Merrill visits Morgan County ahead of absentee ballot deadline
Alabama Secretary of State John H. Merrill made stops in Morgan County Wednesday to speak to Alabama voters and raise awareness about voter deadlines ahead of the Nov. 2 general election.
Today is the last day voters in Alabama can apply for an absentee ballot and those who choose to vote absentee have until the close of business Nov. 2 to hand-deliver their ballots to the Morgan County Board of Registrars.
“The last day the ballot can be received in the mail is Nov. 3 by noon,” Merrill said, adding those deadlines are set by law.
Promoting voter registration through education and orientation are Merrill’s goals, and spreading that message is what brought him to the Tennessee Valley, he said.
“Now it’s voter participation since the registration deadline was Oct. 19,” he said.
“We’ve broken every record in the history of the state for voter registration – we’re continuing to break records on voter participation and we’ll do it again next Tuesday,” Merrill said. “It’s not like most Republicans are recognized for increasing voter role numbers, but we’ve done it and I’m very proud of it because it means more Alabamians are able to participate in the process.”
Merrill said 1,734,767 new voters have registered in Alabama since he took office in January 2015.
“Those numbers are unprecedented and unparalleled in the history of Alabama and per capita, no state in the Union can match those numbers within that same period of time. What I’ve been trying to do is just spread the message and the word about what we’re doing to try to get more people involved,” he said.
Merrill said Alabama has a total of 3,706,736 registered voters out of a total population of 4.8 million people, a number he expects to rise once the 2020 Census results are calculated.
The number of people applying for and returning absentee ballots in this election cycle is also breaking records, according to Merrill.
“We have had 301,000 people apply for absentee ballot applications and we’ve had 240,000 ballots successfully returned,” he said, noting those numbers more than doubled the previous record set in 2012.
Merrill said he suspects COVID-19 is partially responsible for the record-breaking numbers of absentee ballot applications while adding that heightened awareness thanks to television commercials have certainly added to those numbers.

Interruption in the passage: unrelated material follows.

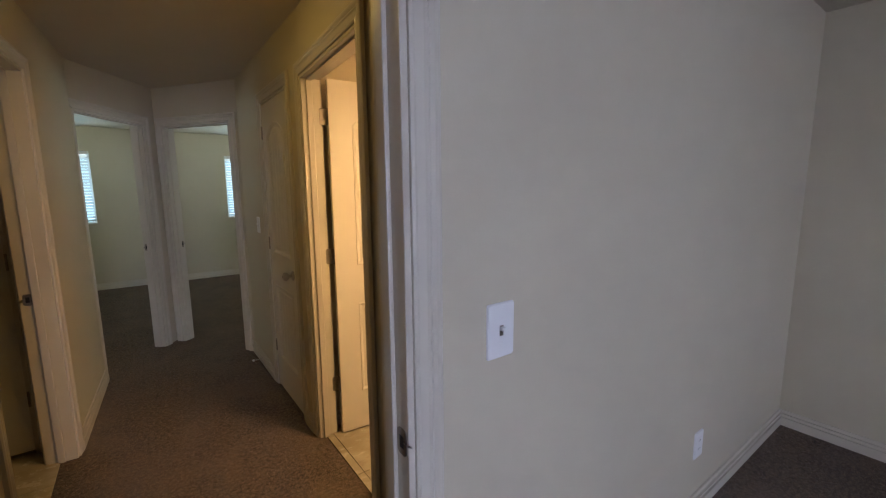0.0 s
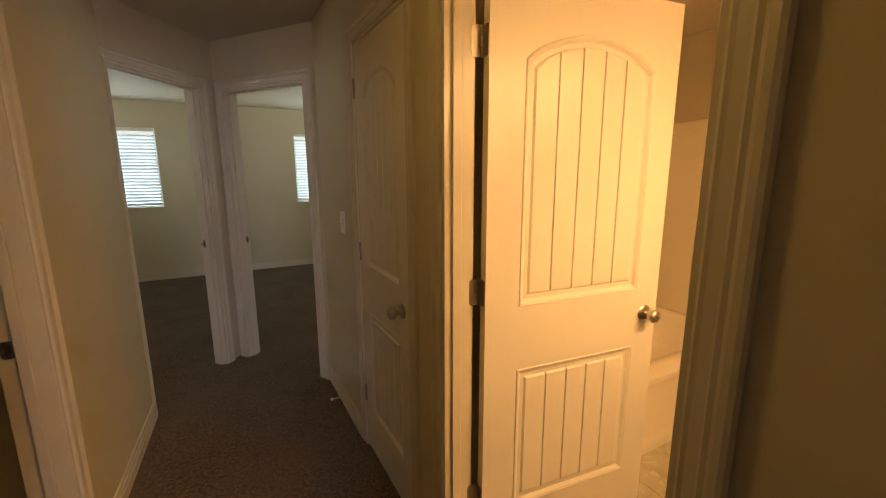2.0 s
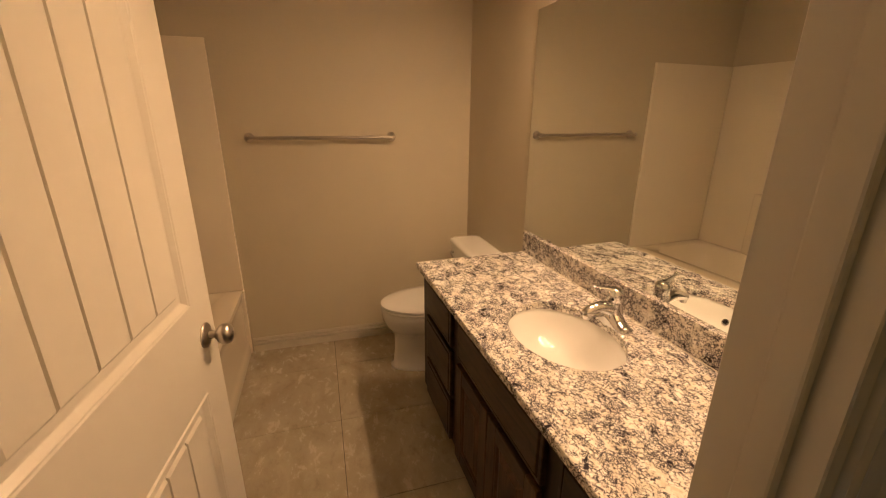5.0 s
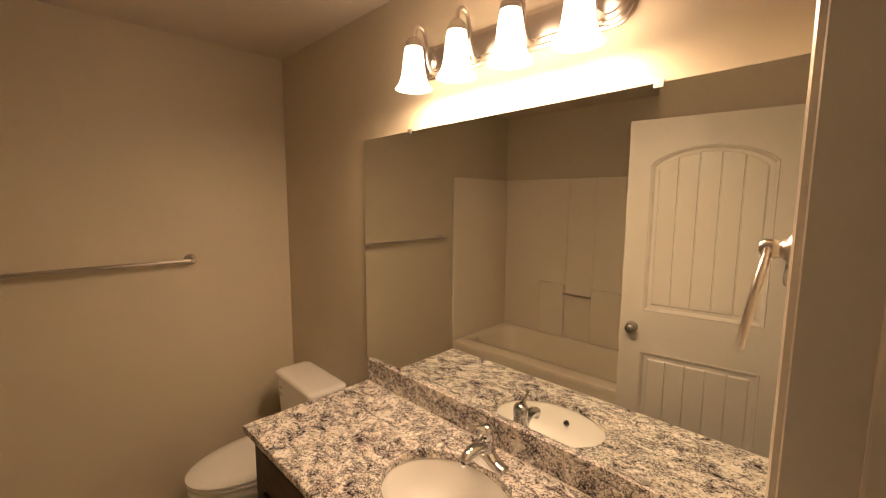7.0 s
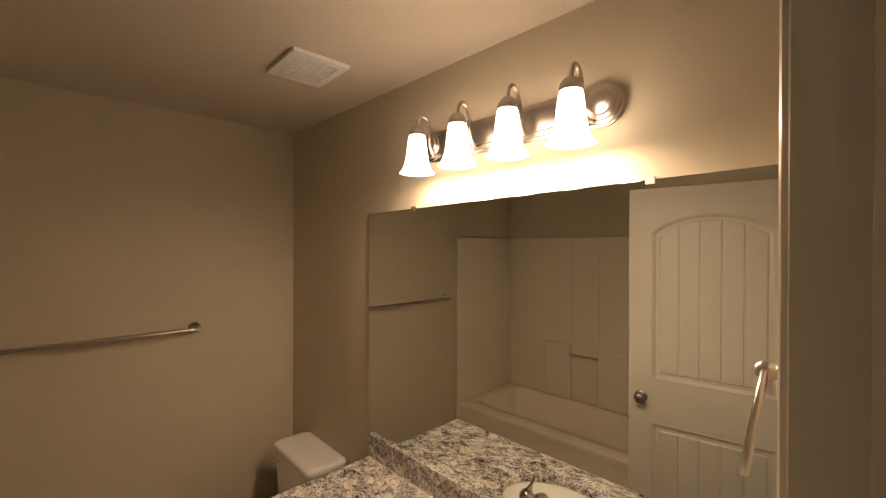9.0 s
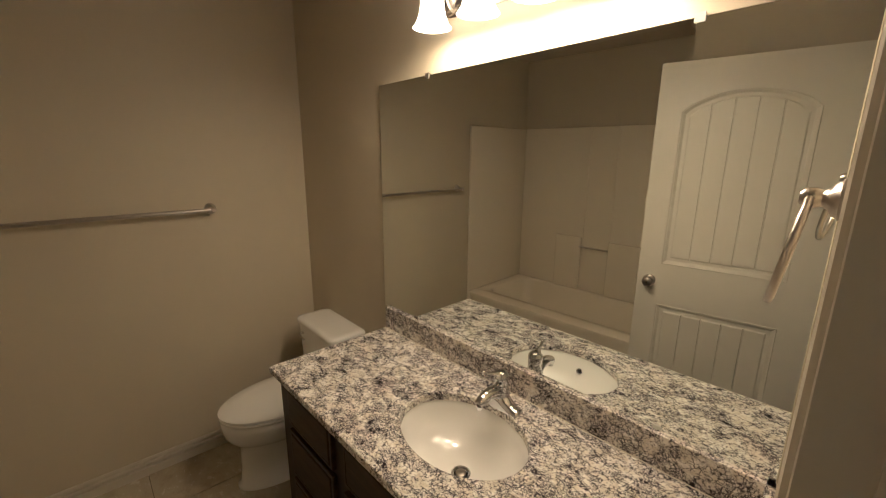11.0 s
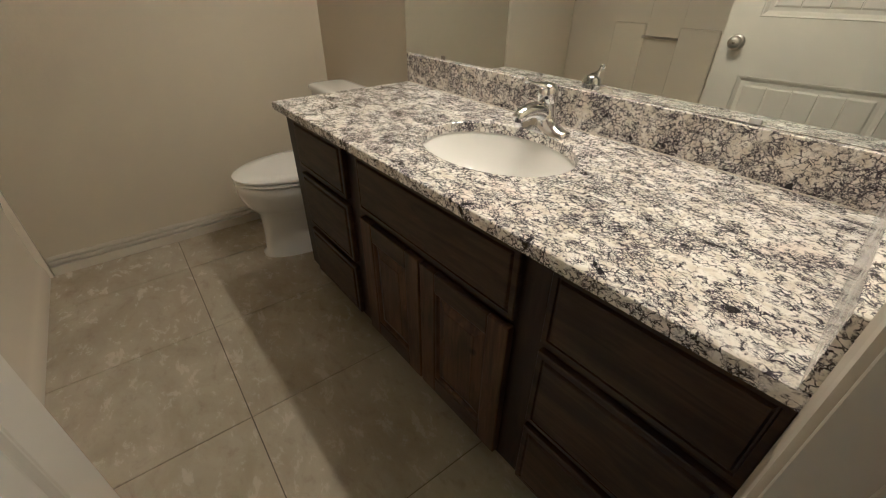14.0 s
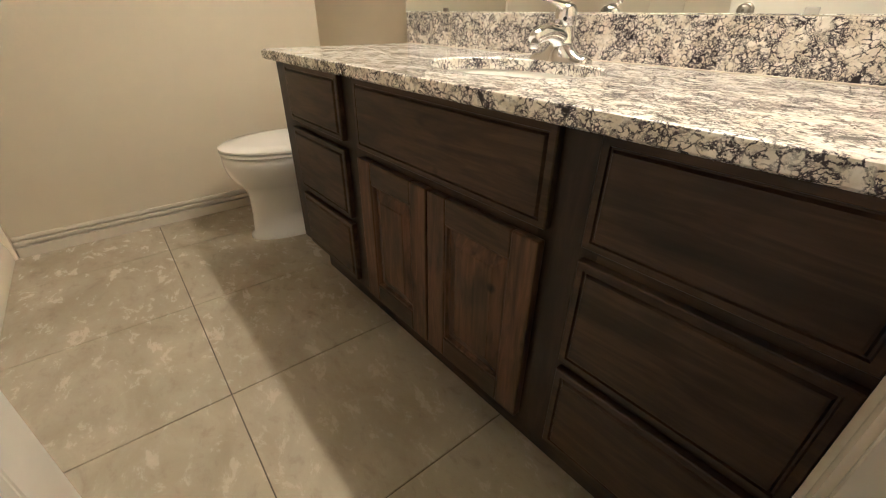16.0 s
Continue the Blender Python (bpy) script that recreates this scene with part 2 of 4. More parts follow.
def curve_pts(pts, n=6):
    """A smooth line through points."""
    p = [Vector(q) for q in pts]
    p = [2 * p[0] - p[1]] + p + [2 * p[-1] - p[-2]]
    out = []
    for i in range(1, len(p) - 2):
        for k in range(n):
            t = k / n
            a, b, c, d = p[i - 1], p[i], p[i + 1], p[i + 2]
            out.append(0.5 * (2 * b + (c - a) * t + (2 * a - 5 * b + 4 * c - d) * t * t + (3 * b - a - 3 * c + d) * t ** 3))
    return out + [p[-2]]


def tube(bm, pts, r, seg=10, closed=False, flat=1.0):
    pts = [Vector(p) for p in pts]
    n = len(pts)
    rs = r if isinstance(r, (list, tuple)) else [r] * n
    rings = []
    up = None
    for i, p in enumerate(pts):
        if closed:
            d = (pts[(i + 1) % n] - pts[i - 1]).normalized()
        else:
            d = (pts[min(i + 1, n - 1)] - pts[max(i - 1, 0)]).normalized()
        if up is None:
            up = d.orthogonal().normalized()
        up = (up - d * up.dot(d)).normalized()
        side = d.cross(up)
        rings.append([bm.verts.new(p + rs[i] * (up * math.cos(a) + flat * side * math.sin(a))) for a in [2 * math.pi * k / seg for k in range(seg)]])
    pairs = list(zip(rings, rings[1:])) + ([(rings[-1], rings[0])] if closed else [])
    for a, b in pairs:
        for k in range(seg):
            bm.faces.new((a[k], a[(k + 1) % seg], b[(k + 1) % seg], b[k]))
    if not closed:
        bm.faces.new(rings[0])
        bm.faces.new(rings[-1])
    return bm


def rounded_rect(w, h, r, n=5):
    pts = []
    for cx, cy, a0 in ((w / 2 - r, h / 2 - r, 0), (-w / 2 + r, h / 2 - r, 90), (-w / 2 + r, -h / 2 + r, 180), (w / 2 - r, -h / 2 + r, 270)):
        for k in range(n + 1):
            a = radians(a0 + 90 * k / n)
            pts.append((cx + r * math.cos(a), cy + r * math.sin(a)))
    return pts


def prism(bm, a, b):
    """Joins two outlines of one length and closes them."""
    va, vb = [bm.verts.new(p) for p in a], [bm.verts.new(p) for p in b]
    n = len(va)
    for i in range(n):
        bm.faces.new((va[i], va[(i + 1) % n], vb[(i + 1) % n], vb[i]))
    bm.faces.new(va)
    bm.faces.new(vb)
    return bm


# ---- plan ----
ZC = 2.375                      # ceiling
XH, XB = 2.117, 2.217           # wall between hall and bathroom, past its doorway
NW0, NW1 = (2.2223, 3.23), (2.167, 3.88)  # bathroom side of the same wall, before the doorway
YS, YB, YH = 3.30, 3.12, 3.225   # bathroom's mirror wall, bedroom's side of it, hall's end
XE = 4.45                       # towel bar wall
YT = 4.76                       # front of the tub
XL0, XL1 = 0.92, 1.05           # hall's other wall
LC, AP, RC = Vector((1.05, 6.43)), Vector((1.56, 7.13)), Vector((XH, 6.36))
YN = 10.3                       # far rooms' window wall
DOOR_H = 2.045
BATH_DOOR = (3.88, 4.685)
CLOSET = (4.95, 5.55)
LEFT_DOOR = (4.42, 5.33)
BED_DOOR = (1.03, 1.797)


# the mirror wall stands a little out of square
SWING = Matrix.Translation((3.66, YS, 0)) @ Matrix.Rotation(radians(1.6), 4, "Z") @ Matrix.Translation((-3.66, -YS, 0))


def on_mirror_wall(x, y):
    return tuple((SWING @ Vector((x, y, 0)))[:2])


def left_face(y):
    """A point on the hall's other wall, which closes in a little towards its end."""
    return XL1 + 0.063 * (y - 6.43), y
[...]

“We’ve also been able to streamline the absentee process, enabling all registered voters to mark the box that says ‘I’m ill or infirmed and unable to appear at my polling site.’ Additionally, the enthusiasm and the energy of people wanting to participate in this cycle is tremendous,” he said. “People are wanting to get out and vote and wanting to register to vote who have never registered before because they think their voice is going to be heard and their vote is going to matter.”